To be sure, the Inter-Continental promotion became one of the more expensive hotel giveaways ever. ICH, for example, went out and bought 3,000 tickets from Pan American.

Inter-Continental executives figured that if the new hotel could get and then sustain an average of 40% repeat guests from this promotion, it would have been a success.

It was such a success that the company then launched an even bigger promotion, called "USA PLUS," which offered a free round-trip Pan Am or American Airlines air ticket to Europe, or to one of more than 70 U.S. cities, to any guest staying seven nights (not necessarily consecutively) at any combination of seven participating Inter-Continental hotels in the United States.

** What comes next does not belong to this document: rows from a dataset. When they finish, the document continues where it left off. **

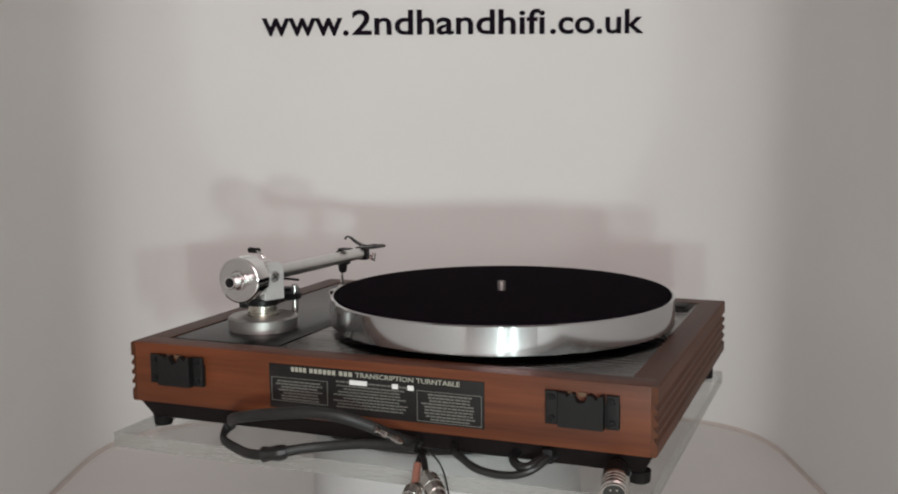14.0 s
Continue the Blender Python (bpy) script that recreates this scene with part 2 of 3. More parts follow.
def booth_outline(offset, n=96):
    """Plan of the booth: a nearly flat back that curves forward into two sides."""
    # sides run on unseen past the camera, added so the platter mirrors white card
    front, deep, wide = -1.15, WALL_Y - WALL_TURN + offset, WALL_HALF + offset
    pts = [(WALL_X - wide, front), (WALL_X - wide, -0.10)]
    for i in range(n + 1):
        a = math.pi * (1 - i / n)
        c, s_ = math.cos(a), math.sin(a)
        pts.append((WALL_X + wide * math.copysign(abs(c) ** (2 / 3.27), c), WALL_TURN + deep * abs(s_) ** (2 / 3.27)))
    return pts + [(WALL_X + wide, -0.10), (WALL_X + wide, front)]


def booth_wall():
    inner, outer = booth_outline(0.0), booth_outline(0.012)
    bm = bmesh.new()
    rings = [[bm.verts.new((x, y, z)) for x, y in line] for line, z in ((inner, FLOOR_Z), (inner, 0.95), (outer, 0.95), (outer, FLOOR_Z))]
    for a, b in zip(rings, rings[1:] + rings[:1]):
        for k in range(len(inner) - 1):
            bm.faces.new((a[k], a[k + 1], b[k + 1], b[k]))
    bm.faces.new([r[0] for r in rings])
    bm.faces.new([r[-1] for r in rings])
    return bm


tagged(new("wall_booth", mesh_of("wall_booth", booth_wall(), WHITE_WALL, 30)), "white curved card backdrop wall", "wall", kind="structure")
tagged(new("table", mesh_of("table", box(-0.9, 0.9, -1.3, 0.9, -1.0, FLOOR_Z + 0.002, 0.004), WHITE_DISC)), "plain white table under the booth", "table", kind="structure")
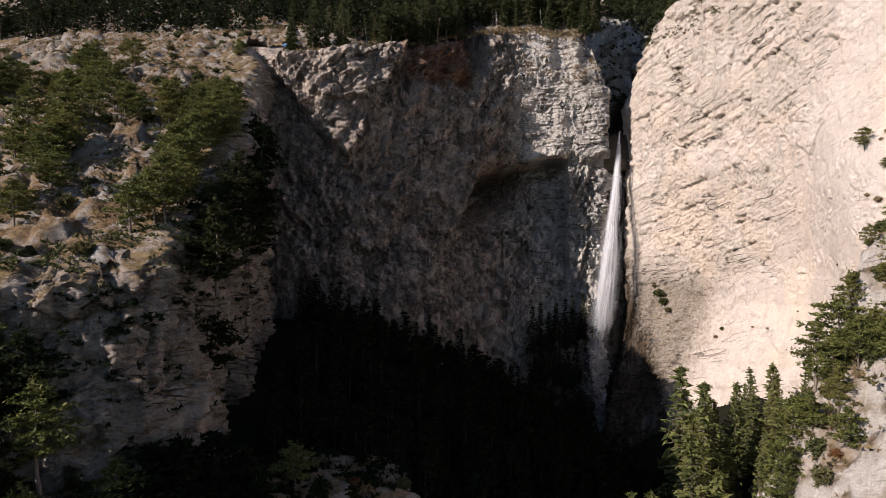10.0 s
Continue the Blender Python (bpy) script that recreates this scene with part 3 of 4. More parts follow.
def build_hillside():
    xs = np.concatenate([np.arange(-700, -130, 12.0), np.arange(-130, 110, 0.8), np.arange(110, 400, 10.0)])
    ys = np.concatenate([np.arange(62, 330, 0.8), np.arange(330, 900, 12.0)])
    x, y = np.meshgrid(xs, ys, indexing="ij")
    z = hill(x, y) + 0.5 * fbm(at(x, y, 0 * x, 0.35, 0.35, 1, 12.0), 4) * (x > -135)
    v, e, tilt = facets(at(x, y, z, 0.16, 0.16, 0.16, 3.3))
    v2, e2, tilt2 = facets(at(x, y, z, 0.42, 0.42, 0.42, 5.3))
    v3, e3, tilt3 = facets(at(x, y, z, 0.9, 0.9, 0.9, 6.3))
    z = z + (5.2 * np.maximum(0, v - 0.5) * sm(e, 0, 0.12) + 2.0 * tilt * (v > 0.5) + 1.5 * np.maximum(0, v2 - 0.45) * sm(e2, 0, 0.1) + 1.0 * tilt2 + 0.35 * tilt3) * (x > -135) * sm(fbm(at(x, y, 0 * x, 0.04, 0.04, 1, 15.0), 3), -0.5, 0.1)
    inner = np.where((y < 182) | (x < -50), ((x < left_front(y) - 4.5) | (y > 191)) & (y > 86 - 0.25 * np.clip(-50 - x, 0, 120)), (x < 48) & (y > main_front(x) + 9.0 + 7.0 * ((x > 3) & (x < 15))) | (x >= 48) & (y > gorge_front(x) + 7))
    near = np.where(y < 182, x < -42, True)
    ok = inner & near
    keep = ok[:-1, :-1] & ok[1:, :-1] & ok[1:, 1:] & ok[:-1, 1:]
    g = np.stack([x, y, z], -1)
    tagged(sheet("hillside", g, keep, M_HILL, False), "steep dry hillside of grass, scree and pale outcrops", "hillside", "", "structure")
    x, y = np.meshgrid(np.concatenate([np.arange(62, 130, 1.5), np.arange(130, 500, 12.0)]), np.arange(60, 330, 2.0), indexing="ij")
    line = np.array(RIGHT[1:] + BEYOND[1:])
    edge = np.interp(-y, -line[:, 1], line[:, 0])
    ok = (x > edge + 7) & (y < 255)
    keep = ok[:-1, :-1] & ok[1:, :-1] & ok[1:, 1:] & ok[:-1, 1:]
    tagged(sheet("block_top", np.stack([x, y, block(x, y)], -1), keep, M_HILL), "dry grassy top of the sunlit rock wall", "hillside", "", "structure")


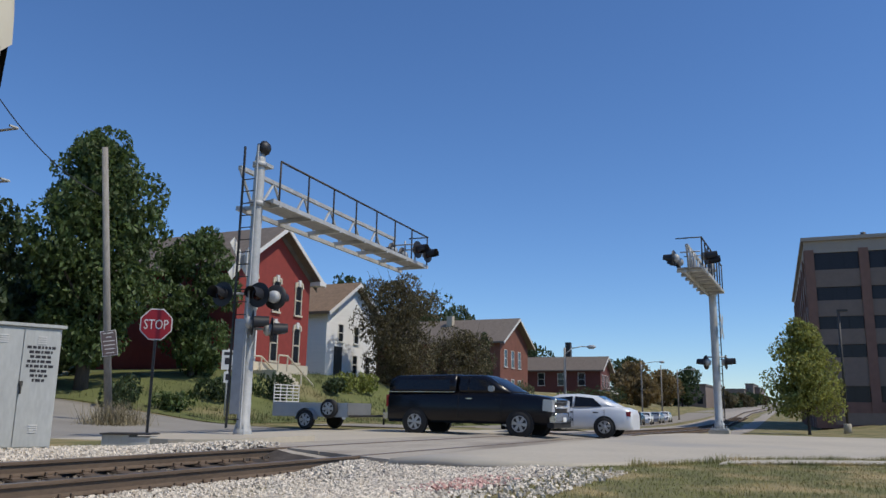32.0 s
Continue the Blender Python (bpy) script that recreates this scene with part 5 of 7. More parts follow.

The offer was valid at the chain's properties in San Francisco, Houston, San Antonio, New Orleans, San Diego, Maui and New York. Ten thousand "USA PLUS" cards were available to program participants, who had to pay at least the full moderate room rate.

Dollar by Dollar

The program was another success--also an expensive one. Now, Inter-Continental has introduced a new program. It's no longer based on the number of nights a guest stays at an Inter-Continental hotel, but how much one spends while there. Guests earn one point for each dollar spent at the hotel for room, food and beverage, laundry, valet and telephone charges.

And Inter-Continental's Houston property has gone a step further, with the first travel incentive program that directly rewards corporations. Individual corporate employees staying at the hotel continue to earn mileage awards from Pan Am and American airlines while their company earns "Corporate Edge" credits.